### TASK OBJECTIVE
Take every line from the material that has the word "scene" in it.

Extracted records
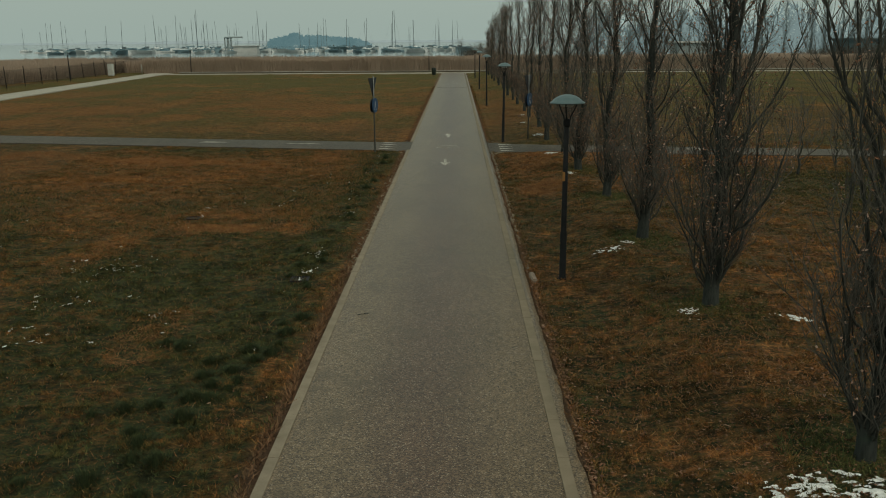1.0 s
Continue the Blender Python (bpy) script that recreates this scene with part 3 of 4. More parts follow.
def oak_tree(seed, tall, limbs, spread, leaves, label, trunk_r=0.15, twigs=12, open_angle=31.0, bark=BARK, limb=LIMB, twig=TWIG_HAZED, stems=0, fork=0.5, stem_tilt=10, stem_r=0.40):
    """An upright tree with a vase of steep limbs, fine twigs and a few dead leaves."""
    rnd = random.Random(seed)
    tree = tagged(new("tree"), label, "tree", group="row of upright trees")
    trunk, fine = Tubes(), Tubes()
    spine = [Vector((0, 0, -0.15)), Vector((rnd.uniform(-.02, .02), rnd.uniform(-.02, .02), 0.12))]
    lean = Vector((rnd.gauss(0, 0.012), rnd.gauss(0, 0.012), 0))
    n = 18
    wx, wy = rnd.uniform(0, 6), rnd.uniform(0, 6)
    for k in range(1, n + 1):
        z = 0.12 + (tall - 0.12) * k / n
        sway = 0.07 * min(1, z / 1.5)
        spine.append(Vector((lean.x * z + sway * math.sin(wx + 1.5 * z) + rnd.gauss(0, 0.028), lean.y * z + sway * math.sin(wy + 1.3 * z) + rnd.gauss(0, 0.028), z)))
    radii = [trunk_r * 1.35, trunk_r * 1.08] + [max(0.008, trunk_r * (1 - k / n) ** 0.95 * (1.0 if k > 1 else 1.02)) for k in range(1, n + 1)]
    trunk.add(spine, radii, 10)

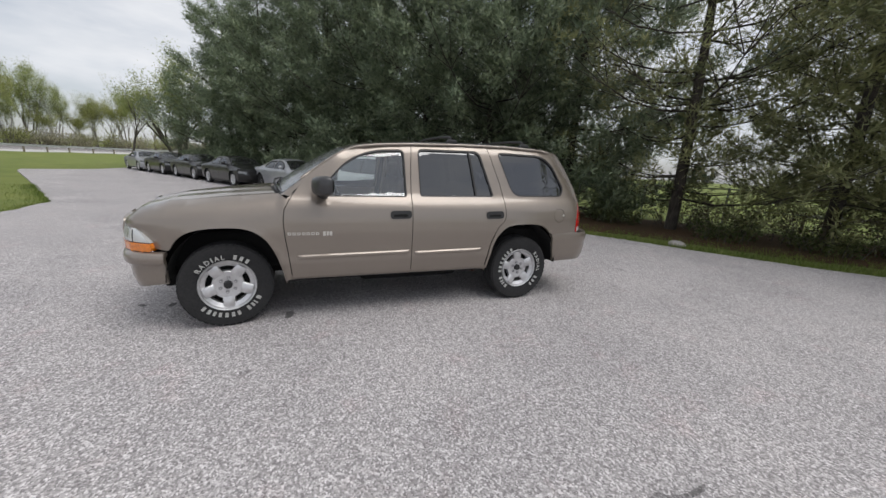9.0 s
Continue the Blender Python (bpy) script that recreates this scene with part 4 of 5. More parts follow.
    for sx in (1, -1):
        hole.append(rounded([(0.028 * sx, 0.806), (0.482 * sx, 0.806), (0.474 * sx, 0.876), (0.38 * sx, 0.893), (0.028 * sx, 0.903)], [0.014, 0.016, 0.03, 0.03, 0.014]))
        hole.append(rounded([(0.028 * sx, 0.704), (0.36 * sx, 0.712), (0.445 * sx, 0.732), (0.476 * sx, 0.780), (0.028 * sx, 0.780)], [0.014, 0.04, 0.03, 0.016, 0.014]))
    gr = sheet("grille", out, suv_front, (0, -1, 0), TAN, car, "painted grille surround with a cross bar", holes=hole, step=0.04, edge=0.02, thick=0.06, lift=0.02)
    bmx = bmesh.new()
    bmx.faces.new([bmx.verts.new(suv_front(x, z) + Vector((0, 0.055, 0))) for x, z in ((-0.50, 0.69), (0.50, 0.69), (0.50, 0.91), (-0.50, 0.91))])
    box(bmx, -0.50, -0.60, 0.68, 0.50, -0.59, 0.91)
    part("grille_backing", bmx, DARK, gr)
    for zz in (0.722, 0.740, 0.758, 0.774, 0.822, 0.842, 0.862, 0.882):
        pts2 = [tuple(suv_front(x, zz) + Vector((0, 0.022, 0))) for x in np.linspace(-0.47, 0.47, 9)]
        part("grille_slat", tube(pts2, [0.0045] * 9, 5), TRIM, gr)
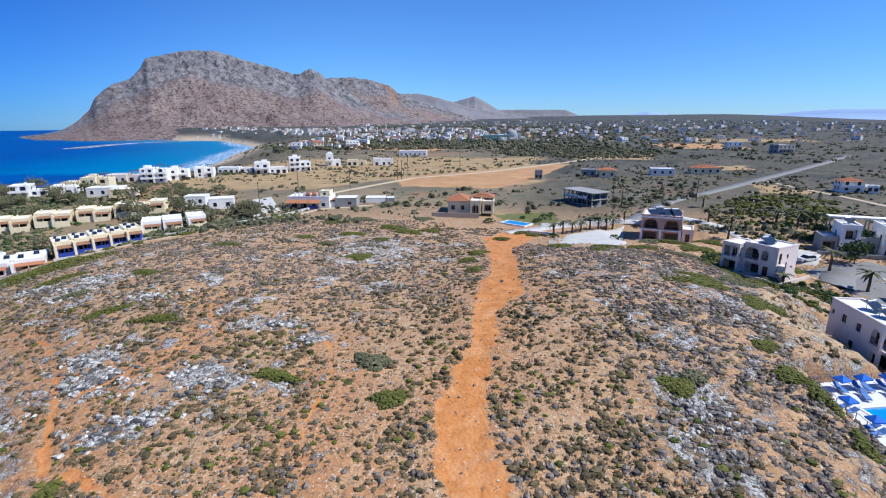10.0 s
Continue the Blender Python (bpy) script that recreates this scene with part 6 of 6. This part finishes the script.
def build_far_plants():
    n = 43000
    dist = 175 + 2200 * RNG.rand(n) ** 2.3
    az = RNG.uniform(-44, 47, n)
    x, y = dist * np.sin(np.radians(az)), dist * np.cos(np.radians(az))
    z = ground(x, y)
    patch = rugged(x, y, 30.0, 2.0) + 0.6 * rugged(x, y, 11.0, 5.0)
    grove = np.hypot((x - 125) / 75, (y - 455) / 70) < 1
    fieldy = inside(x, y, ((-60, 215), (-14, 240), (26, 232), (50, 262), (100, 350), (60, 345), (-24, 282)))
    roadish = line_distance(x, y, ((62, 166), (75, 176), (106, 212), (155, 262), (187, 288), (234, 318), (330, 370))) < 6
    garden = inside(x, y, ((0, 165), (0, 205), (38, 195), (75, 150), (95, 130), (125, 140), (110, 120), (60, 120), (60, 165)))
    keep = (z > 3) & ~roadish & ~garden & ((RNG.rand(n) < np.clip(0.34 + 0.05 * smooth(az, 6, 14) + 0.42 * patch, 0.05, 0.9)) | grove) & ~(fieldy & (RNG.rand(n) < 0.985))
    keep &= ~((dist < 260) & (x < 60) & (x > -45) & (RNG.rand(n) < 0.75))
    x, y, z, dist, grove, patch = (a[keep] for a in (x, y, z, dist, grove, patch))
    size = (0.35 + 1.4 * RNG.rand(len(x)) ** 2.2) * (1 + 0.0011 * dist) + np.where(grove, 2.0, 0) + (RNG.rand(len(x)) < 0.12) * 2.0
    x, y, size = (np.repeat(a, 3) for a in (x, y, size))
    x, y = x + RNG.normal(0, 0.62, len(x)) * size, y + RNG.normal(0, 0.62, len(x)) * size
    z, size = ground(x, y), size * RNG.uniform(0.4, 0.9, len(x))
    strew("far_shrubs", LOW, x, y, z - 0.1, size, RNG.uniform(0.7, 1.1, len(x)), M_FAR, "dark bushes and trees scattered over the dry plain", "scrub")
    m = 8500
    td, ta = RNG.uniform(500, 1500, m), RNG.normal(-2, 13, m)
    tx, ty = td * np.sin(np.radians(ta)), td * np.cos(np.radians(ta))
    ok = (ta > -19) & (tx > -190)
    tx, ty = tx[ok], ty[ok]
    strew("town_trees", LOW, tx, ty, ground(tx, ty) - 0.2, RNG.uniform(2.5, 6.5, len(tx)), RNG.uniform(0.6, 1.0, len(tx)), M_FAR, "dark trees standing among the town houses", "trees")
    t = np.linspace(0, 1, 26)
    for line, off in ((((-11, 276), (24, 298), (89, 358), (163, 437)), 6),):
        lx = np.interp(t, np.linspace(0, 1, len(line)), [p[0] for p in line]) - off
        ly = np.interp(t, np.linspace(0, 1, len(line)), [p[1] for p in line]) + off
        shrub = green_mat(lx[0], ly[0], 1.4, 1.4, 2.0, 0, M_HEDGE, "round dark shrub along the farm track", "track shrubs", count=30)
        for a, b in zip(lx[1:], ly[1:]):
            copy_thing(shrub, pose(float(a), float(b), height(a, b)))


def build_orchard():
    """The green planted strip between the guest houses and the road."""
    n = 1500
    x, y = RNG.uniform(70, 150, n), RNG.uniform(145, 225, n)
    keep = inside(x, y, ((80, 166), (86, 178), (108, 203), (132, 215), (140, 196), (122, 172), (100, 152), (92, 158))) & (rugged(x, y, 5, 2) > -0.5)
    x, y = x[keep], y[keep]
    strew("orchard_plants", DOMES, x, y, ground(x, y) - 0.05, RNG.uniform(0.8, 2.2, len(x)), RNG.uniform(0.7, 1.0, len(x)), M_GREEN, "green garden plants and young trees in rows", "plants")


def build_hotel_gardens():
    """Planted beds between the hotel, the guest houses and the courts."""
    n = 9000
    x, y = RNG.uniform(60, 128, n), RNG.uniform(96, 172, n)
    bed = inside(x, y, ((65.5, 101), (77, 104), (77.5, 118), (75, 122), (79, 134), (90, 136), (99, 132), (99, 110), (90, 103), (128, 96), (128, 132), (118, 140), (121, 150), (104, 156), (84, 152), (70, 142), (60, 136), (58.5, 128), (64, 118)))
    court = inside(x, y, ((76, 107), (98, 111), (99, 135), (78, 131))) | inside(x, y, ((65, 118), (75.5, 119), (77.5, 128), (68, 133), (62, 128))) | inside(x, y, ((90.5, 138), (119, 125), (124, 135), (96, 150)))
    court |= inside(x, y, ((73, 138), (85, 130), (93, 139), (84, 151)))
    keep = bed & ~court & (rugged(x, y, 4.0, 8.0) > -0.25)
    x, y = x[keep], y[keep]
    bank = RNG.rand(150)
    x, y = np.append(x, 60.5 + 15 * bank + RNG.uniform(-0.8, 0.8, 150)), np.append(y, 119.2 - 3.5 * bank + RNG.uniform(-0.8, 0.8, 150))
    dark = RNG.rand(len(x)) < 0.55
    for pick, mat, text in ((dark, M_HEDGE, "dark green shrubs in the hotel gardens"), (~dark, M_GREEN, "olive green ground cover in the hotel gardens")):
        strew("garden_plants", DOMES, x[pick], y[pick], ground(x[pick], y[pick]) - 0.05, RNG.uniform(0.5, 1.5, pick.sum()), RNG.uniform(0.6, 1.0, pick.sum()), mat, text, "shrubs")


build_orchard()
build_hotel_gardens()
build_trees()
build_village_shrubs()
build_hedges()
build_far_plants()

### FINISHED TASK
Continue the Blender Python (bpy) script that recreates this scene with part 3 of 4. More parts follow.
Continue the Blender Python (bpy) script that recreates this scene with part 4 of 5. More parts follow.
Continue the Blender Python (bpy) script that recreates this scene with part 6 of 6. This part finishes the script.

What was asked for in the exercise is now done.